■ Problem to solve
Restate verbatim the lines between the one holding "# ---- helpers" and the one holding "of a camera", both included, and no others.

■ Supplied data
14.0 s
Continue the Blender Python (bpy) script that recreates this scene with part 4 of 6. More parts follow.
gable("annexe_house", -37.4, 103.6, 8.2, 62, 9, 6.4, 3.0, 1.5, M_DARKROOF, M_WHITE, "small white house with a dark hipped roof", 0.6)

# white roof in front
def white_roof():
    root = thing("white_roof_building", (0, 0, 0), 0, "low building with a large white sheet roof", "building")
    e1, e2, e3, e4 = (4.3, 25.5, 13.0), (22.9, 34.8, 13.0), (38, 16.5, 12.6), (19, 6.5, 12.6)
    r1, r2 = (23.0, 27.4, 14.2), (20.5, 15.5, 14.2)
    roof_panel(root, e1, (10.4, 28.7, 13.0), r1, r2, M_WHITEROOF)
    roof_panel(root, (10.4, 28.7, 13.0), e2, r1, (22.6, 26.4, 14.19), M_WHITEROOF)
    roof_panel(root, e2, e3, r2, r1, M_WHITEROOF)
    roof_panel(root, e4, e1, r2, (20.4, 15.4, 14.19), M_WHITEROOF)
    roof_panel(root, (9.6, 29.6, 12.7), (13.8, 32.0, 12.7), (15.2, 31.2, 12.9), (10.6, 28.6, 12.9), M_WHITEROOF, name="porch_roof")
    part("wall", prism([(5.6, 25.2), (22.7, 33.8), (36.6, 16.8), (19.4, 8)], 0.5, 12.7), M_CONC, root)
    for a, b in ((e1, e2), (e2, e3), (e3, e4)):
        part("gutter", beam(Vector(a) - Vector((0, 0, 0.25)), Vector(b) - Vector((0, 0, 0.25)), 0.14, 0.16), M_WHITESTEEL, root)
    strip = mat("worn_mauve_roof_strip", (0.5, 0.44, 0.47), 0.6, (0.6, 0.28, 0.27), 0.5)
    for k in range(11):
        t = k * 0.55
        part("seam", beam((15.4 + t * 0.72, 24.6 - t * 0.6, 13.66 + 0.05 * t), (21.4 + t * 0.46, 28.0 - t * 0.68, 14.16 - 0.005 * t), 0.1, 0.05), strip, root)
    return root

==

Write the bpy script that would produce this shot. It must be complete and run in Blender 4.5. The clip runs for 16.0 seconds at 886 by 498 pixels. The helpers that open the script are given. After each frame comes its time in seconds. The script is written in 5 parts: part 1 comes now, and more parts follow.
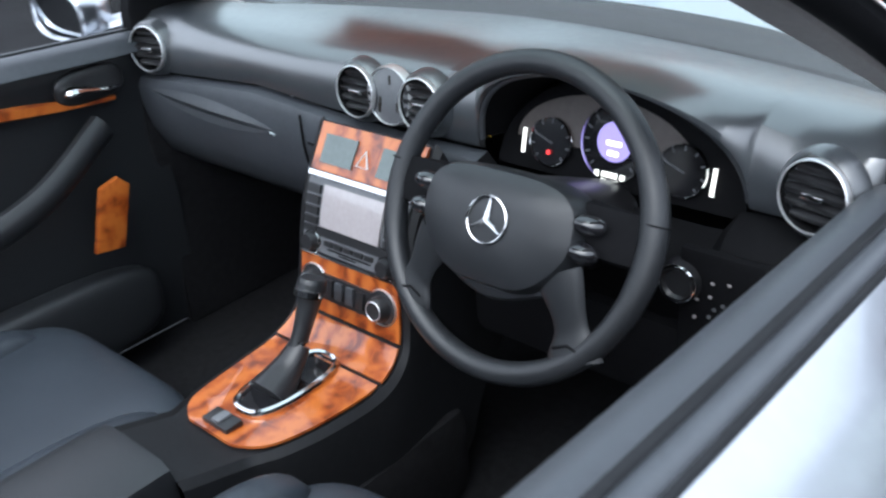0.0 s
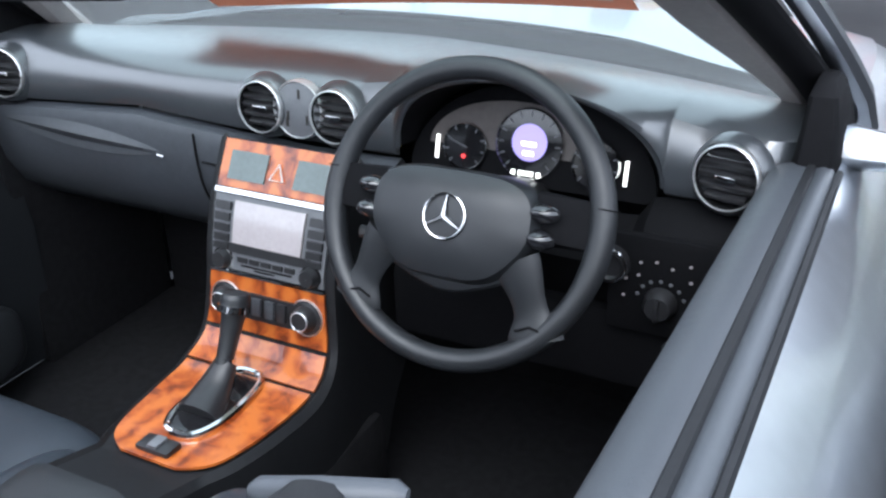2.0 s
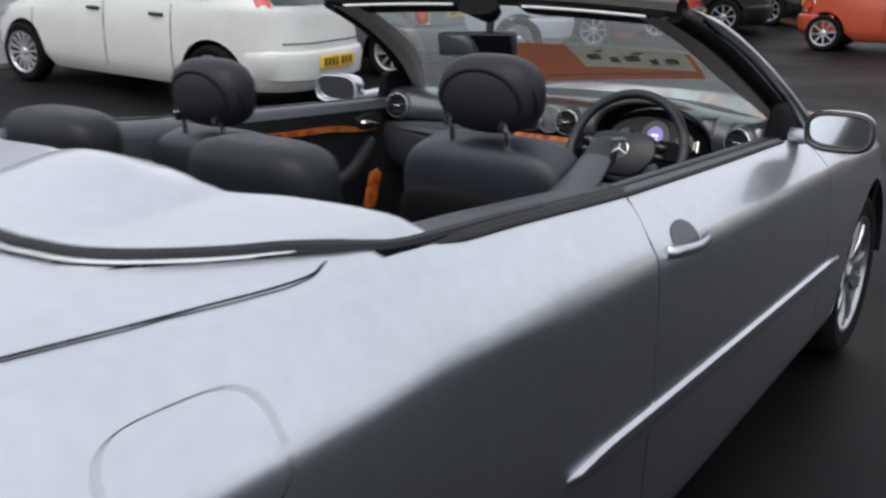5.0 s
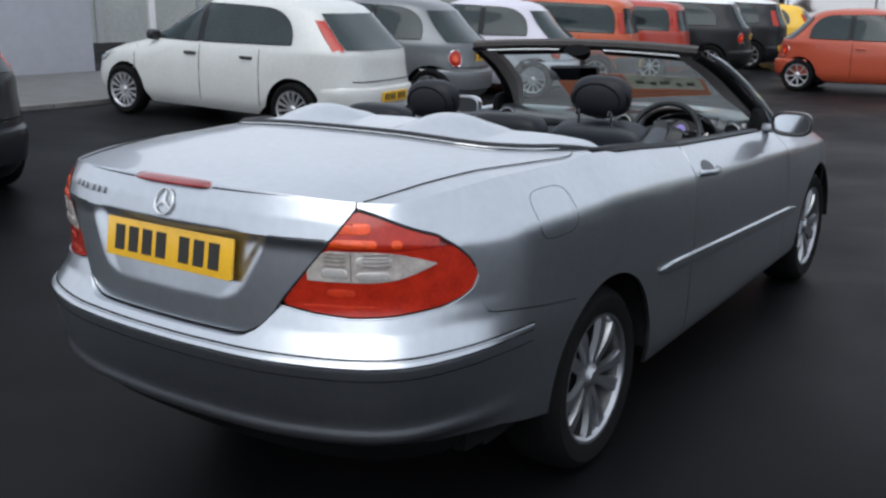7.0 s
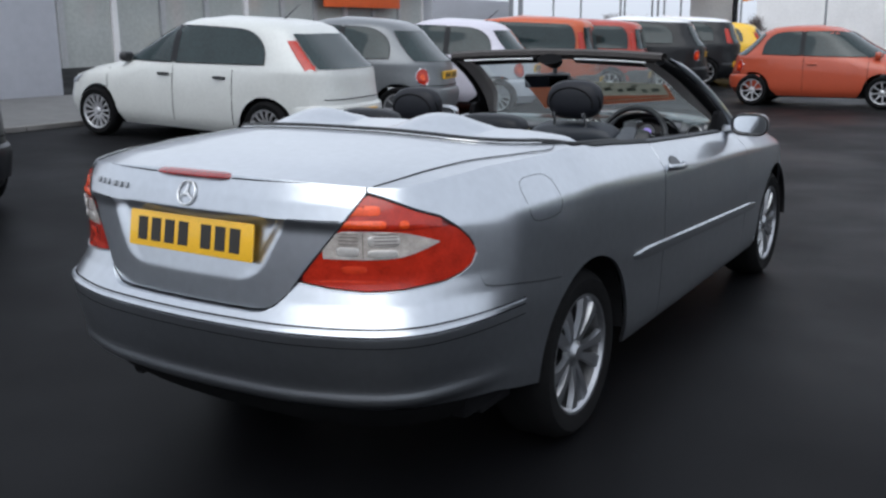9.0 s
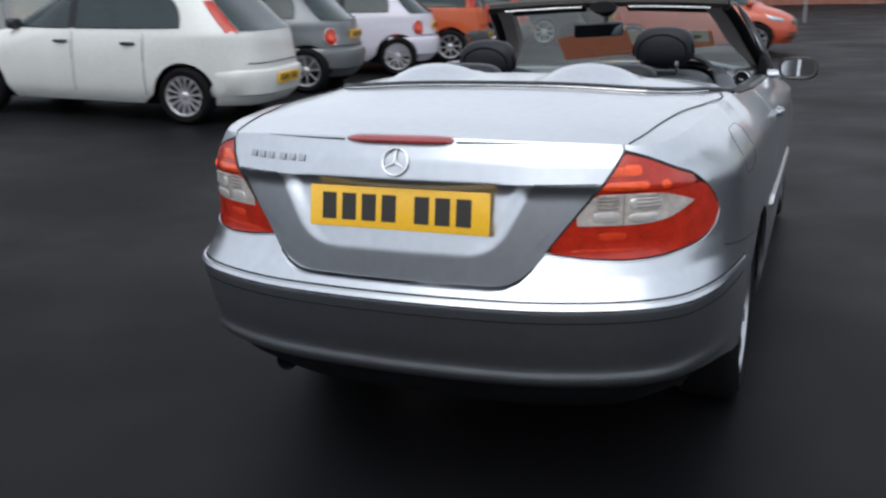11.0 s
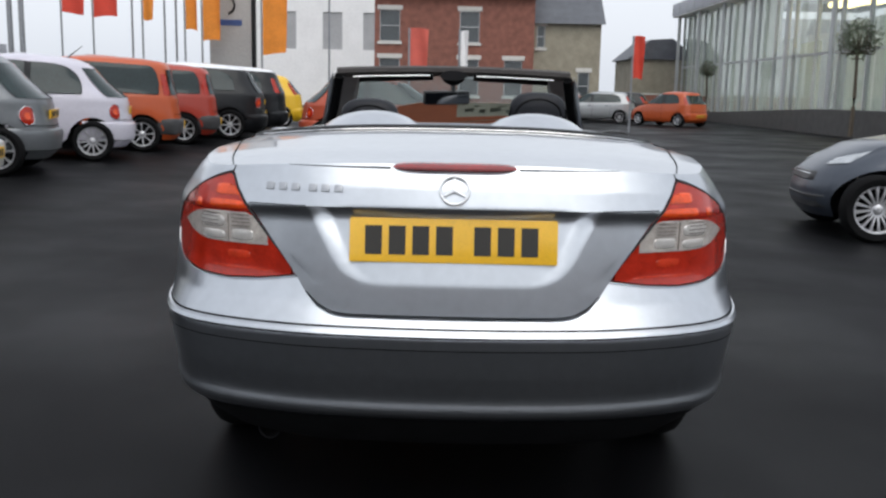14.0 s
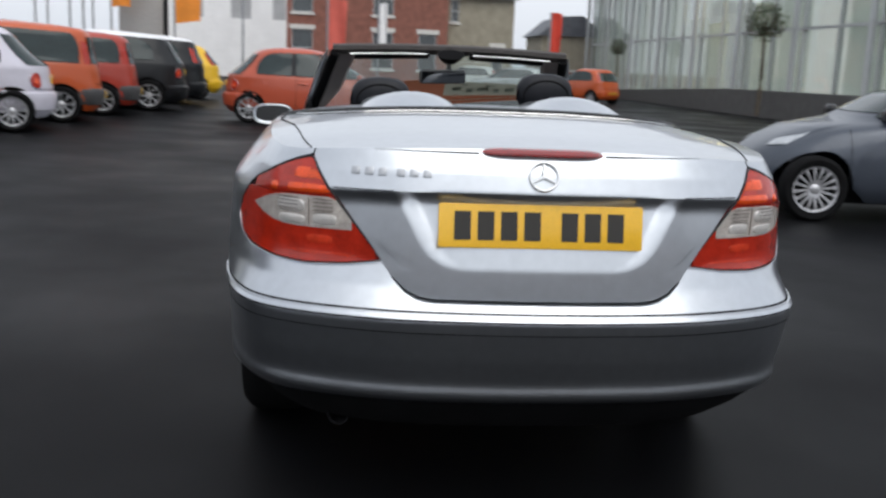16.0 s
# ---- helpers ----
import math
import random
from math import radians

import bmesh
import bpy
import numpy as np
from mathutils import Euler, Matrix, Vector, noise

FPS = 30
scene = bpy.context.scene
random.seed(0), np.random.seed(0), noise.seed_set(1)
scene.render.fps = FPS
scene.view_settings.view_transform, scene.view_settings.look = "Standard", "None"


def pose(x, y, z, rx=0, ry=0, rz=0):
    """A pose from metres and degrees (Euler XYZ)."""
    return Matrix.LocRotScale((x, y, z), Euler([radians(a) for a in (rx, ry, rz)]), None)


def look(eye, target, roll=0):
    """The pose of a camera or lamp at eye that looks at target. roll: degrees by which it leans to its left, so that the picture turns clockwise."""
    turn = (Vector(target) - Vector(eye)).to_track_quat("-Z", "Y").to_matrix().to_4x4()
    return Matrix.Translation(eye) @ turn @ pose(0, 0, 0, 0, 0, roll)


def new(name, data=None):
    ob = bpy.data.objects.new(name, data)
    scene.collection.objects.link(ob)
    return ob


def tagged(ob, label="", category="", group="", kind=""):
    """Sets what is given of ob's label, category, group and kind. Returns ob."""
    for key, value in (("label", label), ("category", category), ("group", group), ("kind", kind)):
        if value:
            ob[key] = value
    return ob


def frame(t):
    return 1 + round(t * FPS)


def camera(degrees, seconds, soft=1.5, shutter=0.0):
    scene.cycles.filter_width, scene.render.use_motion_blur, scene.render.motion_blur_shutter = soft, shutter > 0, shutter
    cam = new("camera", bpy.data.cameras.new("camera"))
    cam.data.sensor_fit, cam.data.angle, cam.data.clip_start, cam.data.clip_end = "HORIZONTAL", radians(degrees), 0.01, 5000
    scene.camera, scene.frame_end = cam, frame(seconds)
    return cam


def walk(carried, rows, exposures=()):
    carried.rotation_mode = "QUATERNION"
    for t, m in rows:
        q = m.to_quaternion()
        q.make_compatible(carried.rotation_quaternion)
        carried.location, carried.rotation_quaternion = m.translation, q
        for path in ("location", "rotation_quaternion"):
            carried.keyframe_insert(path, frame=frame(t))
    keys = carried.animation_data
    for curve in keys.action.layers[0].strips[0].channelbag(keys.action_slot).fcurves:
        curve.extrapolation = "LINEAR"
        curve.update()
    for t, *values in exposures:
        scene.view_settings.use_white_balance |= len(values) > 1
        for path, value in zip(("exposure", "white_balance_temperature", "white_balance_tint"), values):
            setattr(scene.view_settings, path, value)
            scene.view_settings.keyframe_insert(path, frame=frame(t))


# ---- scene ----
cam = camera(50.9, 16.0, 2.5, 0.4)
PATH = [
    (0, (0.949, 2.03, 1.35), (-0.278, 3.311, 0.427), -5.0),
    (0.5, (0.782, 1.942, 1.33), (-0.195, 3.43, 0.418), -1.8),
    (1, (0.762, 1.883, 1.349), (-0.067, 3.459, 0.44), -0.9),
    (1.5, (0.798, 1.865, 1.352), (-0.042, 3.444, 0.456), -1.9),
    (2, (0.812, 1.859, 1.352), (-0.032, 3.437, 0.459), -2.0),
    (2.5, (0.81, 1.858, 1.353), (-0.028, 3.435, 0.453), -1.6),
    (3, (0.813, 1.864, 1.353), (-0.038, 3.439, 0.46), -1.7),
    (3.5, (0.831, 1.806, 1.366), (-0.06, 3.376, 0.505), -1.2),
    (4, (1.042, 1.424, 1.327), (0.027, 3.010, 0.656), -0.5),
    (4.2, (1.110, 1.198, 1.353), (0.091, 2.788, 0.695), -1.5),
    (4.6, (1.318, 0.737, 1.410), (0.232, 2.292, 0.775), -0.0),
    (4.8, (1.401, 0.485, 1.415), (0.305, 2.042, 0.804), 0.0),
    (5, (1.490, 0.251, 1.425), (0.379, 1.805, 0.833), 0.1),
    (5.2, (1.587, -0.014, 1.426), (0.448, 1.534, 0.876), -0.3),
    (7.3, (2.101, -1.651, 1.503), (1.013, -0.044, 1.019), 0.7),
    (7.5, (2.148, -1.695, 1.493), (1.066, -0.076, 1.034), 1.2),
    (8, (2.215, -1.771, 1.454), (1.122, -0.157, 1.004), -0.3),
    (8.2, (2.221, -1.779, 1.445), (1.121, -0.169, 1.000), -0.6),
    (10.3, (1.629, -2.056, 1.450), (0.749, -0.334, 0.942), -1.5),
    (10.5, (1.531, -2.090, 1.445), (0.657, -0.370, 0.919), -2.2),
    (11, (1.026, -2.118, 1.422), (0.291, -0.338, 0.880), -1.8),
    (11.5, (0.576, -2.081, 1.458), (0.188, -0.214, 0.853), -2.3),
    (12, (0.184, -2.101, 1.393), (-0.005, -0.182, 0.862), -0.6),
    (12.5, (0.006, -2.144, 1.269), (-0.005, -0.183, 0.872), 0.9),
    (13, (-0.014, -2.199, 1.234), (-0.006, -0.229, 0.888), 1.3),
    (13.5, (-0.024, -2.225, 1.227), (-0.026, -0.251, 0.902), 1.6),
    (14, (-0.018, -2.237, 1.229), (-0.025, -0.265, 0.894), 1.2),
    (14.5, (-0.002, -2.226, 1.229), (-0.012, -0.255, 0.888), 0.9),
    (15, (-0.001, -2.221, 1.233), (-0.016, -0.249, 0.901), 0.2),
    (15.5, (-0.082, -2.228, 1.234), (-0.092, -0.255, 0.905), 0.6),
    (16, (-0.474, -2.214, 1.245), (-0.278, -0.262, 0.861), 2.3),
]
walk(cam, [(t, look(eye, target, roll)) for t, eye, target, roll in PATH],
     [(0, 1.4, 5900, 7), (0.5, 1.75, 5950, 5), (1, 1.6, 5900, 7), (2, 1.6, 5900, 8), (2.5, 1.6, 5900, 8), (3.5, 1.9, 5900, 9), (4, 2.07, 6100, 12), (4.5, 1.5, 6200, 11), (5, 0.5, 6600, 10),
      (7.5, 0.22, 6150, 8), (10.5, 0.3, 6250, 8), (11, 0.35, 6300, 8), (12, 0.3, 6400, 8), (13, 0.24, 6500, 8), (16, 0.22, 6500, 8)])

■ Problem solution
# ---- helpers ----
import math
import random
from math import radians

import bmesh
import bpy
import numpy as np
from mathutils import Euler, Matrix, Vector, noise

FPS = 30
scene = bpy.context.scene
random.seed(0), np.random.seed(0), noise.seed_set(1)
scene.render.fps = FPS
scene.view_settings.view_transform, scene.view_settings.look = "Standard", "None"


def pose(x, y, z, rx=0, ry=0, rz=0):
    """A pose from metres and degrees (Euler XYZ)."""
    return Matrix.LocRotScale((x, y, z), Euler([radians(a) for a in (rx, ry, rz)]), None)


def look(eye, target, roll=0):
    """The pose of a camera or lamp at eye that looks at target. roll: degrees by which it leans to its left, so that the picture turns clockwise."""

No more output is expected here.